Written problem:
Type out the data exactly as given. Skip any image.

##### Provided material #####

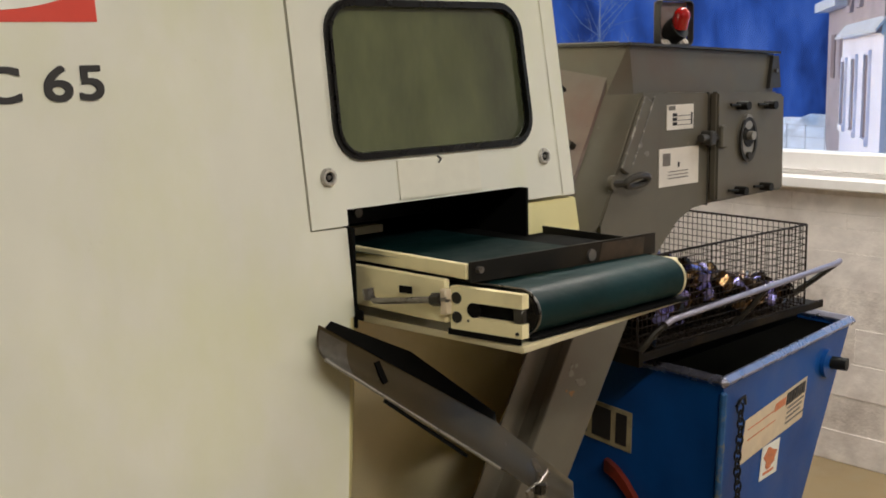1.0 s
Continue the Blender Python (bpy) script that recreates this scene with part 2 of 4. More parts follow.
M["render_old"] = material("weathered_house_render", (0.33, 0.29, 0.32), 0.85, vary=0.1, grain=4, stain=(0.20, 0.17, 0.20), stain_scale=1.6, stain_amount=0.6, bump=0.2)
M["shutter"] = material("brown_window_boards", (0.16, 0.12, 0.13), 0.7, vary=0.15, bump=0.1)
M["slate"] = material("snow_dusted_slate", (0.50, 0.54, 0.62), 0.7, vary=0.2, grain=6, bump=0.2)
M["twig"] = material("frosted_bare_twigs", (0.20, 0.25, 0.40), 0.8, vary=0.2, bump=0)
M["flake"] = material("ochre_rust_mark", (0.26, 0.13, 0.05), 0.6, vary=0.2, bump=0.1)
M["guard_steel"] = material("oil_blackened_guard_steel", (0.007, 0.006, 0.004), 0.42, 0.1, vary=0.3, grain=14, stain=(0.035, 0.024, 0.012), stain_scale=4,
                            stain_amount=0.7, stain_range=(0.50, 0.70), bump=0.05, spec=0.3)
# Grimy cream, darkened for the shade in the recess and on the shelf.
M["cream_grimy_shaded"] = material("grimy_shaded_cream_paint", (0.66, 0.585, 0.375), 0.45, vary=0.06, grain=9, stain=(0.50, 0.44, 0.19), stain_scale=3, stain_amount=0.7, bump=0.05)
# Brown of the duct as mirrored in the guard, put into a colour.
M["guard_reflection"] = material("brown_reflection_steel", (0.060, 0.038, 0.020), 0.36, 0.2, vary=0.25, grain=12, stain=(0.02, 0.014, 0.008), stain_scale=16,
                           stain_amount=0.8, stain_range=(0.44, 0.62), bump=0.05)
M["plate"] = material("pale_yellow_plate", (0.80, 0.77, 0.63), 0.4, vary=0.03, stain=(0.72, 0.68, 0.38), stain_scale=9, stain_amount=0.4, bump=0.03)
M["wear"] = material("scraped_paint_edge", (0.13, 0.12, 0.10), 0.4, vary=0.1, grain=30, stain=(0.42, 0.37, 0.31), stain_scale=45, stain_amount=0.9, stain_range=(0.5, 0.6), bump=0.1)
M["grey_mid"] = material("darker_grey_duct_paint", (0.074, 0.066, 0.052), 0.42, vary=0.12, grain=14, stain=(0.03, 0.025, 0.018), stain_scale=5, stain_amount=0.6, bump=0.08)
M["latch_steel"] = material("rubbed_latch_steel", (0.30, 0.28, 0.24), 0.35, 0.35, vary=0.15, grain=50, stain=(0.12, 0.10, 0.08), stain_scale=30, stain_amount=0.5, bump=0.05)
M["tube"] = glowing("lit_fluorescent_tube", (1.0, 0.92, 0.76), 3.0)
M["pane"] = clear_glass("window_glass")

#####

The answer:
1.0 s
Continue the Blender Python (bpy) script that recreates this scene with part 2 of 4. More parts follow.
M["render_old"] = material("weathered_house_render", (0.33, 0.29, 0.32), 0.85, vary=0.1, grain=4, stain=(0.20, 0.17, 0.20), stain_scale=1.6, stain_amount=0.6, bump=0.2)
M["shutter"] = material("brown_window_boards", (0.16, 0.12, 0.13), 0.7, vary=0.15, bump=0.1)
M["slate"] = material("snow_dusted_slate", (0.50, 0.54, 0.62), 0.7, vary=0.2, grain=6, bump=0.2)
M["twig"] = material("frosted_bare_twigs", (0.20, 0.25, 0.40), 0.8, vary=0.2, bump=0)
M["flake"] = material("ochre_rust_mark", (0.26, 0.13, 0.05), 0.6, vary=0.2, bump=0.1)
M["guard_steel"] = material("oil_blackened_guard_steel", (0.007, 0.006, 0.004), 0.42, 0.1, vary=0.3, grain=14, stain=(0.035, 0.024, 0.012), stain_scale=4,
                            stain_amount=0.7, stain_range=(0.50, 0.70), bump=0.05, spec=0.3)
# Grimy cream, darkened for the shade in the recess and on the shelf.
M["cream_grimy_shaded"] = material("grimy_shaded_cream_paint", (0.66, 0.585, 0.375), 0.45, vary=0.06, grain=9, stain=(0.50, 0.44, 0.19), stain_scale=3, stain_amount=0.7, bump=0.05)
# Brown of the duct as mirrored in the guard, put into a colour.
M["guard_reflection"] = material("brown_reflection_steel", (0.060, 0.038, 0.020), 0.36, 0.2, vary=0.25, grain=12, stain=(0.02, 0.014, 0.008), stain_scale=16,
                           stain_amount=0.8, stain_range=(0.44, 0.62), bump=0.05)
M["plate"] = material("pale_yellow_plate", (0.80, 0.77, 0.63), 0.4, vary=0.03, stain=(0.72, 0.68, 0.38), stain_scale=9, stain_amount=0.4, bump=0.03)
M["wear"] = material("scraped_paint_edge", (0.13, 0.12, 0.10), 0.4, vary=0.1, grain=30, stain=(0.42, 0.37, 0.31), stain_scale=45, stain_amount=0.9, stain_range=(0.5, 0.6), bump=0.1)
M["grey_mid"] = material("darker_grey_duct_paint", (0.074, 0.066, 0.052), 0.42, vary=0.12, grain=14, stain=(0.03, 0.025, 0.018), stain_scale=5, stain_amount=0.6, bump=0.08)
M["latch_steel"] = material("rubbed_latch_steel", (0.30, 0.28, 0.24), 0.35, 0.35, vary=0.15, grain=50, stain=(0.12, 0.10, 0.08), stain_scale=30, stain_amount=0.5, bump=0.05)
M["tube"] = glowing("lit_fluorescent_tube", (1.0, 0.92, 0.76), 3.0)
M["pane"] = clear_glass("window_glass")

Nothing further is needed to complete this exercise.